Shaping the Patterns and Practices of Culture

  • Colonialism and Imperialism: One nation assumes control over another; policy extending a country's power and influence through force.
  • Trade: Ideas and goods move across space.

Contemporary Causes of Diffusion

  • Urbanization and Globalization: Both cause cultural change.
  • Globalization: Intensified interaction among people, governments, and companies of different countries.
  • Urbanization: Product of rural to urban migration.
  • What influences cultural change today?
    • Media.
    • Technological Change.
    • Politics.
    • Economics.
    • Social Relationships.

Communication Technologies and Cultural Change

  • Time-Space Convergence: Caused by technological changes in transportation and communication (the internet); accelerates interactions and cultural change.
  • Cultural Convergence: Two cultures become more alike as their interactions increase.
  • Cultural Divergence: When a culture separates or isolates itself.

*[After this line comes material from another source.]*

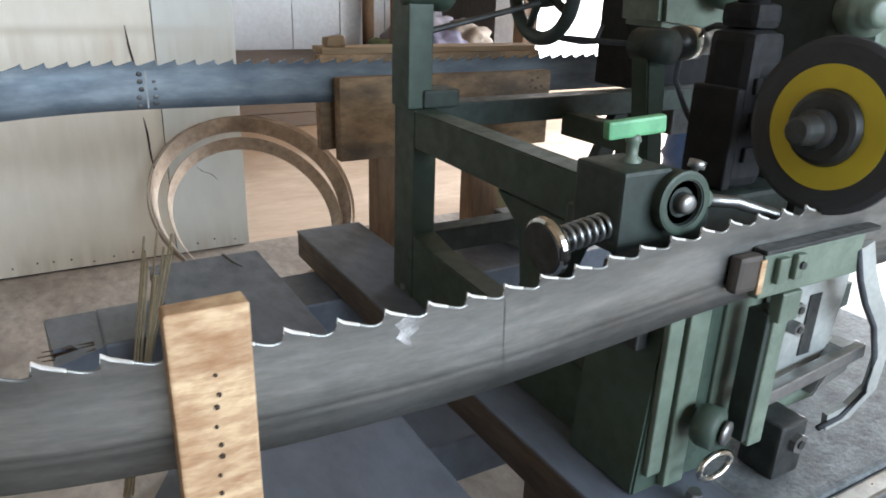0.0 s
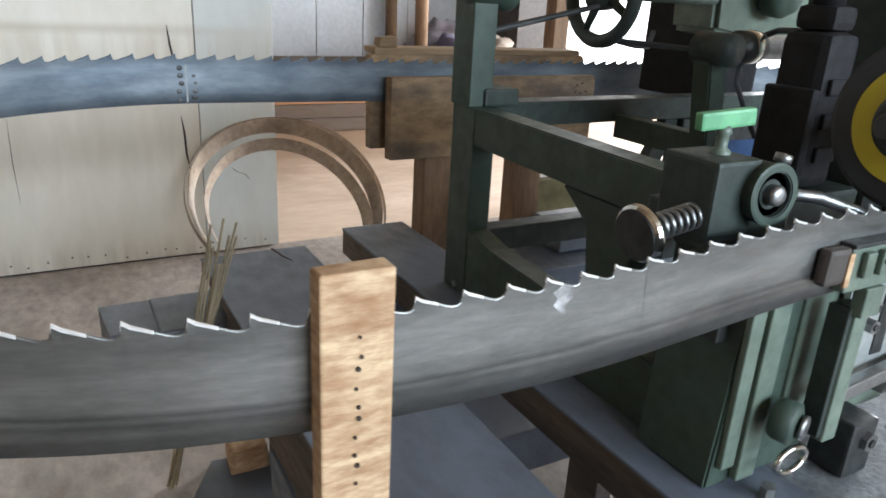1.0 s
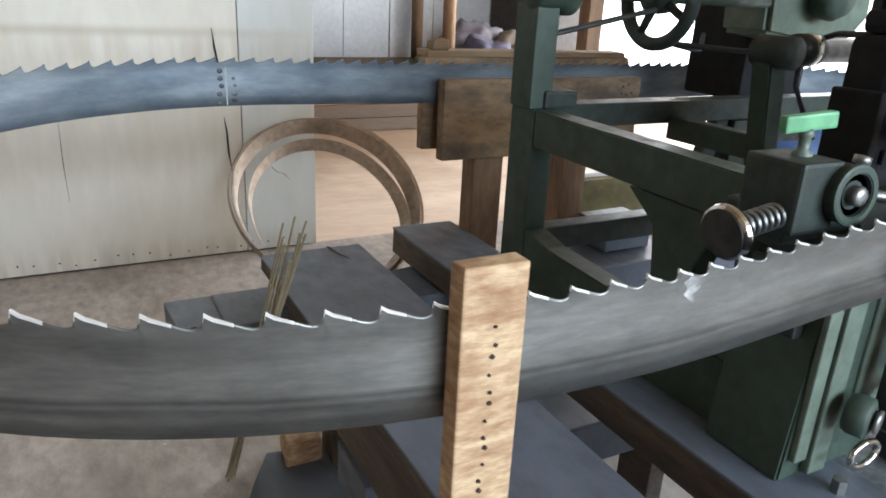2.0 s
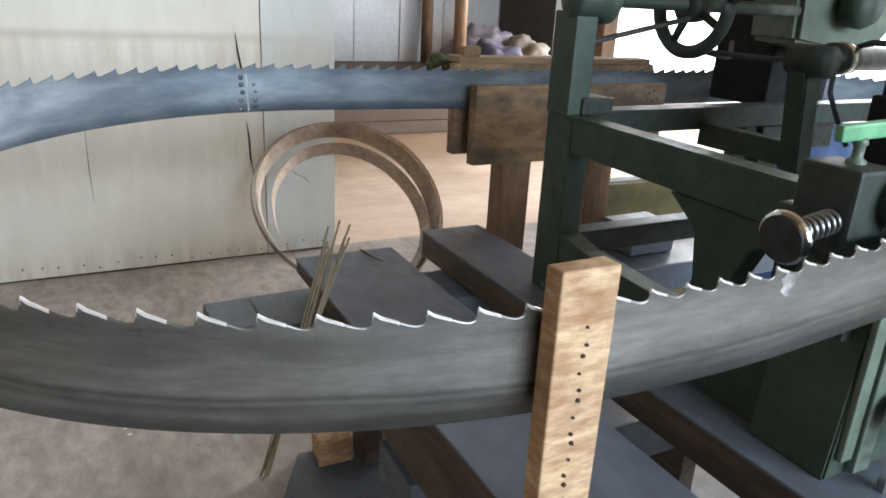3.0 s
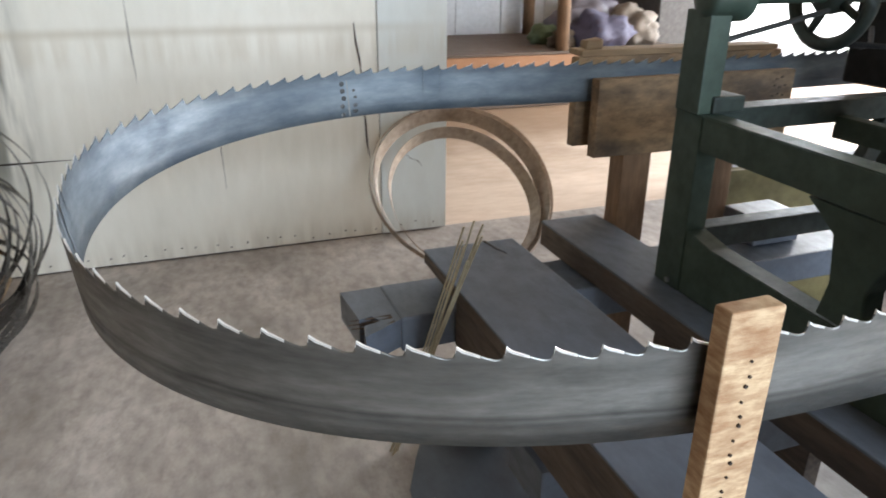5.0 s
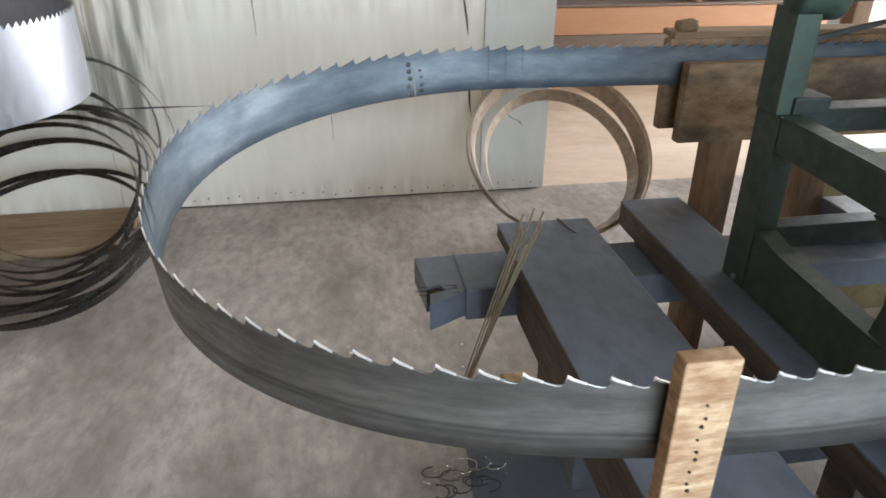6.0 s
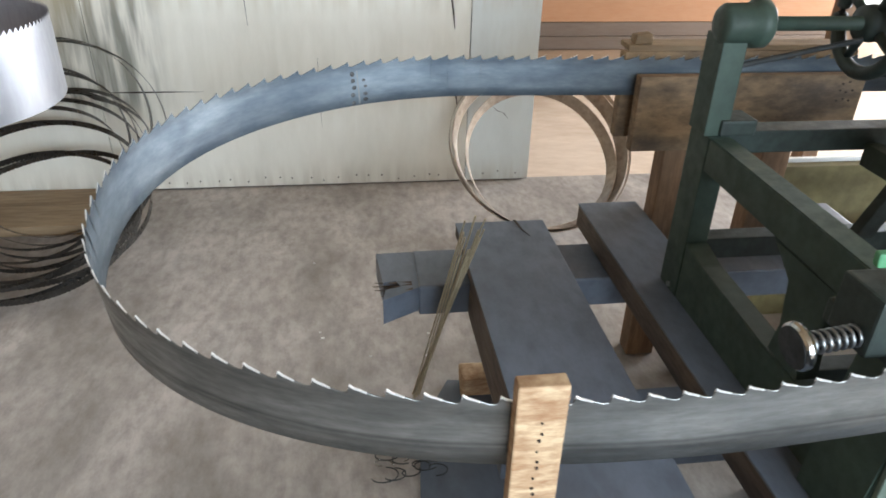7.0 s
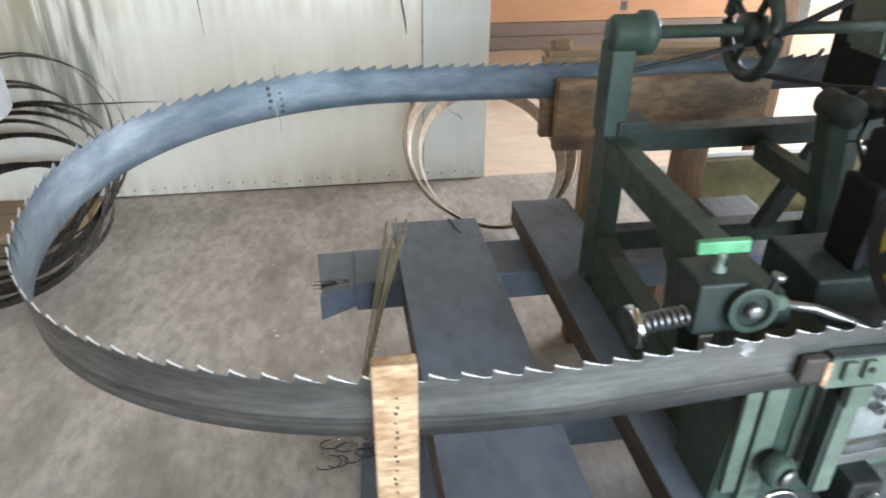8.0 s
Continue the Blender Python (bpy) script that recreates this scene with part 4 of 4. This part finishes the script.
# ---- sparks ----
shower = thing("spark_shower", "orange sparks thrown off by the grinding wheel", "sparks", kind="stuff")
TIP = Vector((1.278, 1.718, 1.105))
SPARKS = []
spark_mesh = {}
for k in range(640):
    n = k % 6
    if n not in spark_mesh:
        ln = (0.050, 0.065, 0.080, 0.095, 0.045, 0.030)[n]
        bm = rod((0, 0, -ln), (0, 0, 0), 0.00014, 0.00040 if n != 4 else 0.0006, seg=5)
        ob = finish("spark", bm, SPARK_HOT if n in (1, 4) else SPARK, shower)
        spark_mesh[n] = ob.data
    else:
        ob = new("spark", spark_mesh[n])
        ob.parent = shower
    wild = random.random() < 0.12
    out = Vector((-1.0, random.gauss(0.30, 0.15), random.gauss(0.48, 0.17) + (0.5 * random.random() if wild else 0)))
    SPARKS.append((ob, out.normalized(), random.uniform(2.2, 9.0), random.random(), random.uniform(0.06, 0.16 if wild else 0.12)))


def spark_rows(out, speed, phase, life):
    """While a stroke lasts the spark flies out again and again; between strokes it stays in the wheel."""
    home = Matrix.Translation((1.36, WHEEL.y, 1.213)) @ Vector((-1, 0, 0)).to_track_quat("Z", "Y").to_matrix().to_4x4()
    rows = []
    for f in range(0, 241):
        t = f / 30
        m = home
        for g in STROKES:
            u = t - (g - 0.09) - phase * life
            if u >= 0:
                age = u % life
                if u - age <= 0.13 - phase * life:
                    run = speed * (1 - math.exp(-7.0 * age)) / 7.0
                    v = out * speed * math.exp(-7.0 * age) + Vector((0, 0, -9.8)) * age
                    p = TIP + out * run + Vector((0, 0, -4.9)) * age * age
                    m = Matrix.Translation(p) @ v.to_track_quat("Z", "Y").to_matrix().to_4x4()
        rows.append((t, m))
    kept = [rows[0]]
    for a, b, c in zip(rows[:-2], rows[1:-1], rows[2:]):
        if not (a[1] == b[1] == c[1]):
            kept.append(b)
    kept.append(rows[-1])
    return kept


def lift(t):
    """How far the wheel stands above its lowest point, in metres."""
    h = 0.034
    for g in STROKES:
        if abs(t - g) < 0.15:
            h = min(h, 0.034 * (abs(t - g) / 0.15) ** 1.5)
    return h


def slack(t):
    """How far the feed stroke draws the free bend in before it springs back, in metres."""
    g = min(STROKES, key=lambda g: abs(t - g - 0.15))
    return float(np.interp(t - g, (-0.16, 0.02, 0.20, 0.55), (-0.006, 0.026, 0.026, -0.006)))


def reach(t):
    """How far the feed head has pushed to the wheel, in metres: out with each stroke, and back for the next tooth."""
    g = min(STROKES, key=lambda g: abs(t - g - 0.12))
    return float(np.interp(t - g, (-0.36, -0.24, -0.14, -0.04, 0.06, 0.16, 0.26, 0.36, 0.60), (-0.014, -0.001, 0.015, 0.042, 0.072, 0.070, 0.030, -0.006, -0.015)))


def motions():
    for ob, s in PIECES:
        walk(ob, [(t, loop_pose(s - advance(t), slack(t))) for t in FEED_T])
    rows = []
    for f in range(0, 241, 2):
        t = f / 30
        rows.append((t, pose(WHEEL.x, WHEEL.y, WHEEL.z - 0.034 + lift(t), (t * 600.0) % 360)))
    walk(grinder, rows)
    walk(head, [(t, pose(reach(t), 0, 0)) for t in [f / 30 for f in range(0, 241, 2)]])
    for ob, out, speed, phase, life in SPARKS:
        walk(ob, spark_rows(out, speed, phase, life))


motions()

Diffusion of Religion and Language

  • Language Divisions:
    • Language family.
    • Language branch.
    • Language group.
    • Language.
    • Dialect.
    • Accent.

Language Families, Branches, and Groups

  • Language Families: Related languages derived from an earlier common language.
  • Language Branch: Languages derived from a common family, but split into individual languages.
  • Language Group: Several languages sharing a recent common origin.

Origin of Indo-European Languages

  • Germanic, Romance, Balto-Slavic, and Indo-Iranian languages stemmed from Proto-Indo-European.
    • Nomadic Warrior Theory: Kurgans (nomadic pastoralists and warriors) spread the Proto-Indo-European language through migration.
    • Sedentary Farmer Theory: Proto-Indo-European speakers in Eastern Turkey spread language and agricultural practices.

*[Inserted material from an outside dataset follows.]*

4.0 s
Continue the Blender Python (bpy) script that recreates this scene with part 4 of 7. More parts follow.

Diffusion of Indo-European Languages

  • Most spoken language family.
    • 3. 5 BILLION people speak an Indo-European language.
  • Four Main Branches: Germanic, Romance, Indo-Iranian, Balto-Slavic.

Origin of English

  • Evolved from language spoken by Germanic tribes.
  • Viking invasion from Norway.
  • Norman (French) invasion.

Diffusion of English

  • British colonialism.
  • English is the official language in many former British colonies.

Diffusion of Language - Toponyms

  • Toponyms: Place names.
    • Migration.
    • Changes in power and influence.
    • Colonial renaming of local places.
    • Post-colonial independence.
    • Indigenous People.
    • Religion.

Two Main Types of Religion

  • Universalizing Religions:
    • Faiths that claim applicability to all humans.
    • Open to anyone willing to commit.
    • Individual Founder.
    • Relatively recent origin.
    • Holidays based on events in founder’s life.
    • Christianity, Islam, Sikhism, and Buddhism.
  • Ethnic Religions:
    • Strong territorial and cultural group identification.
    • Do not proselytize.
    • Adherents tend to be spatially concentrated.
    • No known founder.
    • Holidays based on local climate and agricultural practice.
    • Shinto, Hinduism, Taoism, and Judaism.

Diffusion of Universalizing Religions

  • Christianity:
    • Hearth: Middle East.
    • Missionaries diffused the religion worldwide (Relocation and Expansion Diffusion)
  • Islam:
    • Hearth: Middle East.
    • Relocation and Expansion Diffusion.
  • Buddhism:
    • Hearth is in South Asia.
    • Relocation and Expansion Diffusion.
  • Sikhism:
    • Hearth: Punjab in Northern India.
    • Relocation and Expansion Diffusion.

Diffusion of Ethnic Religions

  • Judaism:
    • Hearth: Middle East.
    • Relocation Diffusion due to persecution.
    • Jews clustered in the USA and Israel today.
  • Hinduism:
    • Hearth: South Asia.
    • Hindus are clustered in India.

Effects of the Diffusion of Culture

  • Diffusion causes changes to the cultural landscape.
    • Acculturation: Adopting practices of a larger group while maintaining elements of own culture.
    • Assimilation: Total loss of culture due to contact with a more dominant culture.
    • Syncretism: Mixing of religion and cultures to create unique rituals, artwork, and beliefs.
    • Multiculturalism: Coexistence of several cultures in one society.